* _SHORT PROBLEM_:
Only the lines from the one holding "from mathutils import" through the one holding "shutter > 0, shutter" are to be retyped, exactly as they appear, with both boundary lines included.

* _STORED RECORDS_:
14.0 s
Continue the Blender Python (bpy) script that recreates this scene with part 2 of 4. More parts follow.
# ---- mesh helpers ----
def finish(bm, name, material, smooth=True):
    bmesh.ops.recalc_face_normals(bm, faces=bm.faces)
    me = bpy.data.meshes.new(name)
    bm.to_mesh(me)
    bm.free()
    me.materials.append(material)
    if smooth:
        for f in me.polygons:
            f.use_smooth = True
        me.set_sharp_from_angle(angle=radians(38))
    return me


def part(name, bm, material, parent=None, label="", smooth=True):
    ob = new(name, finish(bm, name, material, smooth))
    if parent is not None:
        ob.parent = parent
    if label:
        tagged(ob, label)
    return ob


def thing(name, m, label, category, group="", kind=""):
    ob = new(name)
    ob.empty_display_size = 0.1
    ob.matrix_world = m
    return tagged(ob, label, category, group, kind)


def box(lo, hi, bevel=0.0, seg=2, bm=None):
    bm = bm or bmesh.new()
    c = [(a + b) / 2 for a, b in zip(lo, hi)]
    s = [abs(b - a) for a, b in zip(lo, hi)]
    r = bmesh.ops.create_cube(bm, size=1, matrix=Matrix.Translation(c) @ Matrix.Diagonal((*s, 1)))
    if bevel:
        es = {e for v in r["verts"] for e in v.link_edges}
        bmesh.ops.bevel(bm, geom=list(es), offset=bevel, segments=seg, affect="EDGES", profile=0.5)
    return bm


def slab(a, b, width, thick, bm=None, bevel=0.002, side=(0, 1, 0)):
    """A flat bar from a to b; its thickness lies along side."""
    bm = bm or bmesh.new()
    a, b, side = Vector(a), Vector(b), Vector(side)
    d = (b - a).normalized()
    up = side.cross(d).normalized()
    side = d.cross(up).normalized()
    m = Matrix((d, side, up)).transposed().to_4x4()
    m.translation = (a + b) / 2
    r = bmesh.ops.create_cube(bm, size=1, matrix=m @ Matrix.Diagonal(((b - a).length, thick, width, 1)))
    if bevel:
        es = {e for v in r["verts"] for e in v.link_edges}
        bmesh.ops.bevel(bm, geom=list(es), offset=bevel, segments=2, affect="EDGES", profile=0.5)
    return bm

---

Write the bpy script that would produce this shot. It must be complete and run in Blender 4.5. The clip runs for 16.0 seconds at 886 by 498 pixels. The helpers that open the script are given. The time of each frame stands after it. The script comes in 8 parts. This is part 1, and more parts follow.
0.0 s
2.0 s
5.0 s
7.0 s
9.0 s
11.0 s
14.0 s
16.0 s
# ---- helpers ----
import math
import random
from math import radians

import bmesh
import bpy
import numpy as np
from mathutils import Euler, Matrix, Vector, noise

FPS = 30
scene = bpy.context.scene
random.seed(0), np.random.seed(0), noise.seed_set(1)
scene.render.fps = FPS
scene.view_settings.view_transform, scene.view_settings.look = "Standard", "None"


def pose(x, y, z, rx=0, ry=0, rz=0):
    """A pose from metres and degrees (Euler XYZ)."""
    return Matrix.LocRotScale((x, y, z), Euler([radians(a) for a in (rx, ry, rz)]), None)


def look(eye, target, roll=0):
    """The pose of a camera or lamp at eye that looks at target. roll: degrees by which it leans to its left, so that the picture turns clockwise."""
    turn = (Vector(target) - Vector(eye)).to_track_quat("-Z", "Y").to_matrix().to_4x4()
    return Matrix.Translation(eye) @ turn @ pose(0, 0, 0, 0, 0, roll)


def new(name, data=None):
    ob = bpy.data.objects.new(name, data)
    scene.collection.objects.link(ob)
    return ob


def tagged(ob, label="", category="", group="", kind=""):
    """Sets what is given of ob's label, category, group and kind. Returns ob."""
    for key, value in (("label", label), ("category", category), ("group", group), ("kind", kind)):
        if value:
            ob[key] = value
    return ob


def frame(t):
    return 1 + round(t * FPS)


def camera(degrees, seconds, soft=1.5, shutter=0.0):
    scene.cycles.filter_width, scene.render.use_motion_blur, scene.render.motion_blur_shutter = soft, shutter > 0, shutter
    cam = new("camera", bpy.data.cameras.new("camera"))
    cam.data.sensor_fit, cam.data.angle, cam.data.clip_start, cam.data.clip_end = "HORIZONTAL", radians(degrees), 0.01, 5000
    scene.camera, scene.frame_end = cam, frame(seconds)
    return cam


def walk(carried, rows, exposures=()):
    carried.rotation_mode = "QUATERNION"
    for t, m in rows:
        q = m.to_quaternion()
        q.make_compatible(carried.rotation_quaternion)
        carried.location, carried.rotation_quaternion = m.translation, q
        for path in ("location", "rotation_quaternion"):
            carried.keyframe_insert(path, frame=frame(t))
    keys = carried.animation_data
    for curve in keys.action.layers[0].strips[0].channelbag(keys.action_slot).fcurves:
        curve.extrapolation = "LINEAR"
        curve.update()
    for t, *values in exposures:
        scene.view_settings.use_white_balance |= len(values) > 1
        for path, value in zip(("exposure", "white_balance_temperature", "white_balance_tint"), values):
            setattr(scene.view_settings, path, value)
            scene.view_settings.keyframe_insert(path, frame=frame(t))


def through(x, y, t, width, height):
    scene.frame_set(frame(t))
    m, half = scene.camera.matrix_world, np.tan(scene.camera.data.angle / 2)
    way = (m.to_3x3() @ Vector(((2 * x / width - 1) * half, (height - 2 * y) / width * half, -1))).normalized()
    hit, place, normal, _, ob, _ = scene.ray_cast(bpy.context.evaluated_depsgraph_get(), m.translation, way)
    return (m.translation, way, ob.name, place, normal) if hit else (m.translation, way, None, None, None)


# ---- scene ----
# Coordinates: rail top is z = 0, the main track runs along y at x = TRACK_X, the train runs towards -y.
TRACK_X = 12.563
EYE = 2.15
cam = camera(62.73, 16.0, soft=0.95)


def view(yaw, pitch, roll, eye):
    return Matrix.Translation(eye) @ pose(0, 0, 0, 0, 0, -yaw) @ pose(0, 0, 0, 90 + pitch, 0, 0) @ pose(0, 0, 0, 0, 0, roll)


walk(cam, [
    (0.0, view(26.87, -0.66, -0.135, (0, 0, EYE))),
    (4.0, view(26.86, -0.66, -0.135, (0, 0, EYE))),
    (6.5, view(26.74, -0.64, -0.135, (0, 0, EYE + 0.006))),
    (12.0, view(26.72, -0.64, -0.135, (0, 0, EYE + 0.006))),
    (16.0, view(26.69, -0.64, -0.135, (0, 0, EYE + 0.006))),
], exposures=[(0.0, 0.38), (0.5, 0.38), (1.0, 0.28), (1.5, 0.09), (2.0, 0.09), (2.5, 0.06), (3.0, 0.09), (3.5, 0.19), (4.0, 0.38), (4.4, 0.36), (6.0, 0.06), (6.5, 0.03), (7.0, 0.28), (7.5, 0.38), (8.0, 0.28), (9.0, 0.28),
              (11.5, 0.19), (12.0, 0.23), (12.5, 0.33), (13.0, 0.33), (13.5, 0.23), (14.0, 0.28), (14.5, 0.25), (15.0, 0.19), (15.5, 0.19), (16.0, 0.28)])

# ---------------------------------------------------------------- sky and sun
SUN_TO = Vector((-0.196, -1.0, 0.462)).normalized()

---

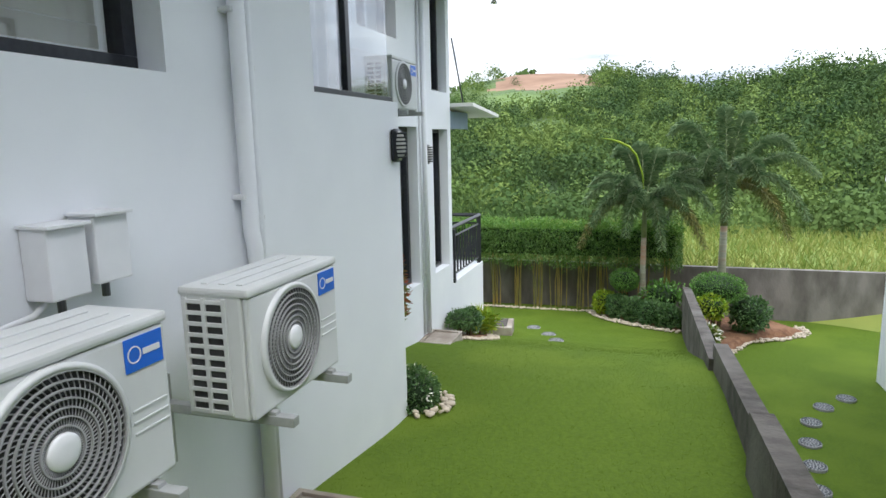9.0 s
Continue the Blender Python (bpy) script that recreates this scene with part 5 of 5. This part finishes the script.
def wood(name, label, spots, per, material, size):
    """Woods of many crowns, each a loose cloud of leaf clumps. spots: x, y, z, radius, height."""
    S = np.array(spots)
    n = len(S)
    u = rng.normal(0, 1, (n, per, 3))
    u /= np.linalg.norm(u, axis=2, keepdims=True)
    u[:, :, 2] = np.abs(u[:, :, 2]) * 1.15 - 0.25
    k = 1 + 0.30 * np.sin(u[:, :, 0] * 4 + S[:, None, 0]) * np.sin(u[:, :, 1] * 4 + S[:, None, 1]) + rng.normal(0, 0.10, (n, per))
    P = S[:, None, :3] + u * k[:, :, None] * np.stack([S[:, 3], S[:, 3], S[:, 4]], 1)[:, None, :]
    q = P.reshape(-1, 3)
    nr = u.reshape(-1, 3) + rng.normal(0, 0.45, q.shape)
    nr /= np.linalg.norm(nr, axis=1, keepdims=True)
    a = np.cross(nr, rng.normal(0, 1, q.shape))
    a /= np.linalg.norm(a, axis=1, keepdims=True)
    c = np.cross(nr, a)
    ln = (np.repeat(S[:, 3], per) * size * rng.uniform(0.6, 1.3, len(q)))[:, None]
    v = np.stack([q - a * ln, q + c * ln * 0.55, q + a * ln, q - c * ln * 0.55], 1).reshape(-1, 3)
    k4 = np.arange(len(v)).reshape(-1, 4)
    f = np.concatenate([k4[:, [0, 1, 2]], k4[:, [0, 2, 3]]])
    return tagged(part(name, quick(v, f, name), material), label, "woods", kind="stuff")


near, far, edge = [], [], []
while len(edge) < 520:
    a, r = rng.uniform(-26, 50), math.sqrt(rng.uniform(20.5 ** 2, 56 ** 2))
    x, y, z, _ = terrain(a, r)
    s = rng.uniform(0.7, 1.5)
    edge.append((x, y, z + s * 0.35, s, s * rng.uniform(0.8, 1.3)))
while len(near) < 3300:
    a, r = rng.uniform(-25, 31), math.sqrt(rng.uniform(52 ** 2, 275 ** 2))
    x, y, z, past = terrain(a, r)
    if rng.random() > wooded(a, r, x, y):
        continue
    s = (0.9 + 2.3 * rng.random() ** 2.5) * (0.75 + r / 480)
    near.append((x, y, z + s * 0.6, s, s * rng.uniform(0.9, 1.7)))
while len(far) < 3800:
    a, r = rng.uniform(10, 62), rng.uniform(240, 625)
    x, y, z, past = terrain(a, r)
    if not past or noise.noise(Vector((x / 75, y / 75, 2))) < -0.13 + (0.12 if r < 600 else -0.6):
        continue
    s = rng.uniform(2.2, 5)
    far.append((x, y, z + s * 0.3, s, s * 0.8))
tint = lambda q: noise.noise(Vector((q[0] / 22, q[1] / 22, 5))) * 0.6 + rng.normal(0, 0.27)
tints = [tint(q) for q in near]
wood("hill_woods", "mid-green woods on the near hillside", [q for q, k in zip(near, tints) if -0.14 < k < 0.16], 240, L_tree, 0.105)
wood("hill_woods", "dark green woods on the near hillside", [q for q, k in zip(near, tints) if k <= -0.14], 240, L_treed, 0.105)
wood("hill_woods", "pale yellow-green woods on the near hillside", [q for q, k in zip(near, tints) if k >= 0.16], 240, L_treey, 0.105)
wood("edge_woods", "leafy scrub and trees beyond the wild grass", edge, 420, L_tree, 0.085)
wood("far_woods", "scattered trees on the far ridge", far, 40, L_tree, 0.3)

* _TASK RESULT_:
from mathutils import Euler, Matrix, Vector, noise

FPS = 30
scene = bpy.context.scene
random.seed(0), np.random.seed(0), noise.seed_set(1)
scene.render.fps = FPS
scene.view_settings.view_transform, scene.view_settings.look = "Standard", "None"


def pose(x, y, z, rx=0, ry=0, rz=0):
    """A pose from metres and degrees (Euler XYZ)."""
    return Matrix.LocRotScale((x, y, z), Euler([radians(a) for a in (rx, ry, rz)]), None)


def look(eye, target, roll=0):
    """The pose of a camera or lamp at eye that looks at target. roll: degrees by which it leans to its left, so that the picture turns clockwise."""
    turn = (Vector(target) - Vector(eye)).to_track_quat("-Z", "Y").to_matrix().to_4x4()
    return Matrix.Translation(eye) @ turn @ pose(0, 0, 0, 0, 0, roll)


def new(name, data=None):
    ob = bpy.data.objects.new(name, data)
    scene.collection.objects.link(ob)
    return ob


def tagged(ob, label="", category="", group="", kind=""):
    """Sets what is given of ob's label, category, group and kind. Returns ob."""
    for key, value in (("label", label), ("category", category), ("group", group), ("kind", kind)):
        if value:
            ob[key] = value
    return ob


def frame(t):
    return 1 + round(t * FPS)


def camera(degrees, seconds, soft=1.5, shutter=0.0):
    scene.cycles.filter_width, scene.render.use_motion_blur, scene.render.motion_blur_shutter = soft, shutter > 0, shutter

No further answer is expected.